| Exercise requirements |
Read the listing and extract each line that includes the word "with".

| Supplied data |
---+---
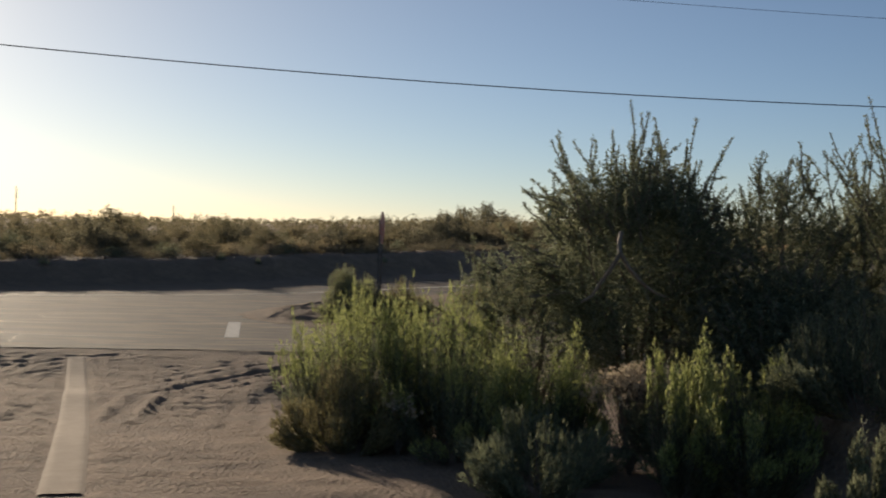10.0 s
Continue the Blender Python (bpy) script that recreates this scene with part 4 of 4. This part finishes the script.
def weed(x, y, h, seed, stalks=60, r=0.26):
    """A dried weed: wiry stems that fork into a rounded dome of pale papery flower heads."""
    rng = np.random.default_rng(seed)
    base = empty("dry_weed", (x, y, float(land(x, y))), "dried weed with pale papery flower heads", "weed", "dry weeds")
    lines, heads = [], []
    for _ in range(stalks):
        az, far = rng.uniform(0, 6.283), math.sqrt(rng.uniform(0, 1))
        tip = np.array([math.cos(az) * far * r, math.sin(az) * far * r, h * (0.62 + 0.38 * math.sqrt(1 - 0.9 * far * far)) * rng.uniform(0.9, 1.0)])
        line = bent(rng, (0, 0, -0.02), tip, np.linalg.norm(tip), 4, 0.08, 0.02)
        lines.append((line, 0.003, 0.0015))
        heads.append(line[-1] + rng.normal(0, 0.009, (14, 3)))
        for _ in range(3):
            fork = line[3] + (line[4] - line[3]) * rng.uniform(0, 0.6)
            end = line[4] + rng.normal(0, 0.035, 3)
            lines.append((np.array([fork, (fork + end) / 2 + rng.normal(0, 0.006, 3), end]), 0.0016, 0.001))
            heads.append(end + rng.normal(0, 0.008, (12, 3)))
    mesh_object("wood", *tubes(lines, 3), M_STEM, base)
    at = np.concatenate(heads)
    lv, lf = leaf_quads(rng, at, rng.normal(0, 0.6, at.shape) + np.array([0, 0, 0.6]), 0.02, 0.015)
    mesh_object("flower_head", lv, lf, M_FLOWER, base)["kind"] = "stuff"


tuft("grass_tuft", "tall bright yellow-green grass tuft among dark shrubs", 7.25, -18.4, 1.12, 0.5, 66, M_TUFT, 300)
weed(3.45, -15.75, 0.86, 61, 75, 0.24)
weed(3.68, -15.9, 0.8, 62, 60, 0.2)
weed(1.82, -14.6, 0.5, 64, 16, 0.14)
weed(7.2, 7.5, 0.98, 63, 12, 0.3)

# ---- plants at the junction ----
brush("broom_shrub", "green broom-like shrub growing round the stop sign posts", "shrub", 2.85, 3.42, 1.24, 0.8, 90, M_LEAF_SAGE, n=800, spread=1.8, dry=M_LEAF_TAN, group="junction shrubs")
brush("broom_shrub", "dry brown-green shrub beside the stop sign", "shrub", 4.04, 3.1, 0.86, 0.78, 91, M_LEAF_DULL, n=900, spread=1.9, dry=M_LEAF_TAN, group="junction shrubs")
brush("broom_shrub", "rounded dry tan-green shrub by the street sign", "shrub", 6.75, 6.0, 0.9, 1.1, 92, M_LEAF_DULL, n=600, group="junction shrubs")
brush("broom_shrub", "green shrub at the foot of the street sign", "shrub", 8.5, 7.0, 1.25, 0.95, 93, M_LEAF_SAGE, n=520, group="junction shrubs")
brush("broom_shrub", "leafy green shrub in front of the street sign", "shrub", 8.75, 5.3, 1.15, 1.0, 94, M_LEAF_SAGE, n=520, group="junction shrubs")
tuft("grass_tuft", "spiky yellow-green grass tuft on gravelly dirt", 5.85, 1.8, 0.75, 0.62, 95, M_TUFT, 900)
brush("broom_shrub", "tall olive shrub with upright wands beside the street sign", "shrub", 9.7, 6.3, 1.75, 1.15, 99, M_LEAF_GREY, n=480, group="junction shrubs")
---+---
| Written response |
Continue the Blender Python (bpy) script that recreates this scene with part 4 of 4. This part finishes the script.
    base = empty("dry_weed", (x, y, float(land(x, y))), "dried weed with pale papery flower heads", "weed", "dry weeds")
brush("broom_shrub", "tall olive shrub with upright wands beside the street sign", "shrub", 9.7, 6.3, 1.75, 1.15, 99, M_LEAF_GREY, n=480, group="junction shrubs")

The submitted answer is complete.